Um, if they don't, if they're not doing it today, I mean, it's not a terribly difficult process in small organizations to just take your list of vulnerabilities and do a cross reference with some, you know, Excel macro, uh, magic, which always hate to steer people into Excel, but that's the, that's the reality. Yeah. Listen, We're gonna be doing all this. Once people come to write a boom, by the time they get back to their office Friday, all their dreams are gonna come true. I like it.

Really good stuff, Steve. Uh, first thanks a million for coming on. Thanks for closing things out with that because so many people focus on CBSS. And again, I'm not saying not to, but there are much better ways of looking at what's important out there. Yes, actually, and I just wanna post a link, uh, since you got me thinking about it. If you go to there, we actually list out all the vulnerabilities in CS kev, uh, as they're announced, they're announced.

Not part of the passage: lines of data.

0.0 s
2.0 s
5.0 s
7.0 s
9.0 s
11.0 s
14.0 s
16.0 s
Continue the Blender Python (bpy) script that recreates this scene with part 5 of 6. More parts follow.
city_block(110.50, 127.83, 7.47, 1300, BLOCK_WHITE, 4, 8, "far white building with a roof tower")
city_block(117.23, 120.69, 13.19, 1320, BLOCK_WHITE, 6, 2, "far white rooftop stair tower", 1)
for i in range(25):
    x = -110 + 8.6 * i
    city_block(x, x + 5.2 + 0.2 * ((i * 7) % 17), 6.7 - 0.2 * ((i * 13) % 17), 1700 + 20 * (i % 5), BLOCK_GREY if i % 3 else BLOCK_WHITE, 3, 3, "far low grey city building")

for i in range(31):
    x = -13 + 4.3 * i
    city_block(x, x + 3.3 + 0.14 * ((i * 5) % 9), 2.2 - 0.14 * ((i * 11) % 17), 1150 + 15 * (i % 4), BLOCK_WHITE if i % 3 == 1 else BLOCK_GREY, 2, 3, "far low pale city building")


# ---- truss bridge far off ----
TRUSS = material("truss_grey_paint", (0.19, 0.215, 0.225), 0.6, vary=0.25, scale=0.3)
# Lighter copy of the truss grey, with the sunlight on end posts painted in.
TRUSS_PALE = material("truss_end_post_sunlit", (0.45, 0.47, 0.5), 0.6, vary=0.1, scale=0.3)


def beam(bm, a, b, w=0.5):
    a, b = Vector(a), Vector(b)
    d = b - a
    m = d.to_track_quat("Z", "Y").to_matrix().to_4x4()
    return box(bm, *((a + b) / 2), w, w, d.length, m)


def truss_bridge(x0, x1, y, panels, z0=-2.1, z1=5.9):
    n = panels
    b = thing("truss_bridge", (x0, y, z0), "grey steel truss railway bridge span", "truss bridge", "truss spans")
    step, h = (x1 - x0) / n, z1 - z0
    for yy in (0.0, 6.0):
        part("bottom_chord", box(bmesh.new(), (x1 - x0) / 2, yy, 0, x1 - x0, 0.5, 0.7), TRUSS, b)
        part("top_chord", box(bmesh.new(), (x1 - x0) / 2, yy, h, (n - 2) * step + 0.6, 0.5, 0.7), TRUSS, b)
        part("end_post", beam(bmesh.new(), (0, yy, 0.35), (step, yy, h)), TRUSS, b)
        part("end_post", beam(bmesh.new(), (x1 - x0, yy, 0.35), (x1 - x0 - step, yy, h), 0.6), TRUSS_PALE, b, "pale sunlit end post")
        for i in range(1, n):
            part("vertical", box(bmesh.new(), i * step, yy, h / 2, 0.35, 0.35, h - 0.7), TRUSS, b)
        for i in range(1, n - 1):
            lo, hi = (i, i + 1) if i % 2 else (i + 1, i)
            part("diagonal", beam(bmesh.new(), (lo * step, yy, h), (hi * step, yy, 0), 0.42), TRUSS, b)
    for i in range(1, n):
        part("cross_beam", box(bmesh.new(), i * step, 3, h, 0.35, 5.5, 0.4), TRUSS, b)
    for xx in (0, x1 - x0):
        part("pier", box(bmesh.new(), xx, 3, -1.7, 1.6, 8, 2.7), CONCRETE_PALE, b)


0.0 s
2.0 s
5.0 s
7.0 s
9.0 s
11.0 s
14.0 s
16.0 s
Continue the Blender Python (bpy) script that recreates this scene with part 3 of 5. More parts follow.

Uh, if you have, you have to subscribe to CSA or you could just subscribe to this. Uh, but we, we've overlaid both EPSS and Gray Noise, which are two other sources of Tel, uh, EPSS had just described. So this might be something that it might be useful use or, uh, a useful resource for some of you guys. So I just wanted to, to share that as well. No, y you had great minds to alike. I put it up there, two, two posts above you. Um, Oh yeah, there, it's, sorry. No worries.

Alright, well awesome, Steve. We look forward to seeing you, Gary and Wes in just, uh, 24 hours or so. Can I wait and, uh, look forward to seeing, ready to go back next Monday and we'll give you guys an update and on what we did and what we talked about, uh Right. A boom. Yeah. Make That the show, Andrew. It's, it's, it's the show. Yep. It's gonna be good. We're gonna talk a lot about your recap, Gary, because it's gonna be awesome. Alright, thanks a lot guys for having me.

And uh, thanks Steve. Stay travels. See you there. Take care. Bye.